In re Florists’ Transworld Delivery, Inc., Serial No. 85164876 (May 11, 2016) [precedential]. [TTABlogged here]. The Board affirmed a refusal to register SAY IT YOUR WAY for “creating an on-line community for registered users …,” finding that Applicant FTD failed to show use of the mark with the recited service. Reviewing FTD’s specimen of use, the Board ruled that FTD did not offer this social-networking service as a separable service to others, but rather as merely incidental to its primary services. The Board pointed to TMEP Section 1301.04(h)(iv)C), which cautioned examining attorneys to carefully examine webpages from social-networking websites to make sure that the mark in question is being used with the recited services.
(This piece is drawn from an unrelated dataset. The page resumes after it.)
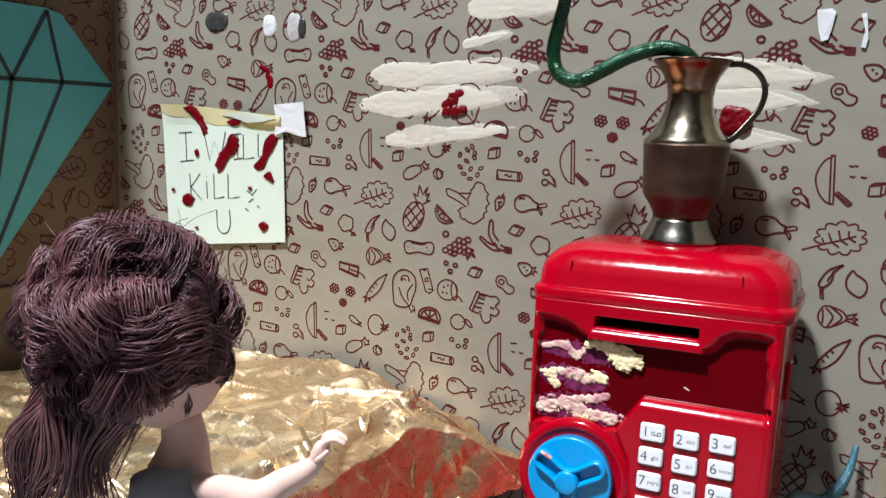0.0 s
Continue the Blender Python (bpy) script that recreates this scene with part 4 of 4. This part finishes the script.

FTD argued that it had created its own virtual sub-community within Twitter, but the Board was unmoved. “Applicant has done nothing more than use the Twitter online community forum to engage in social-networking for its own benefit, and to advertise its online retail store services, which are rendered over its own corporate website ….” Moreover, to the extent that FTD provides information regarding flowers or conducts events to promote the sale of flowers, those activities did not appear to constitute a separate “registrable service,” but were also merely incidental to its primary services.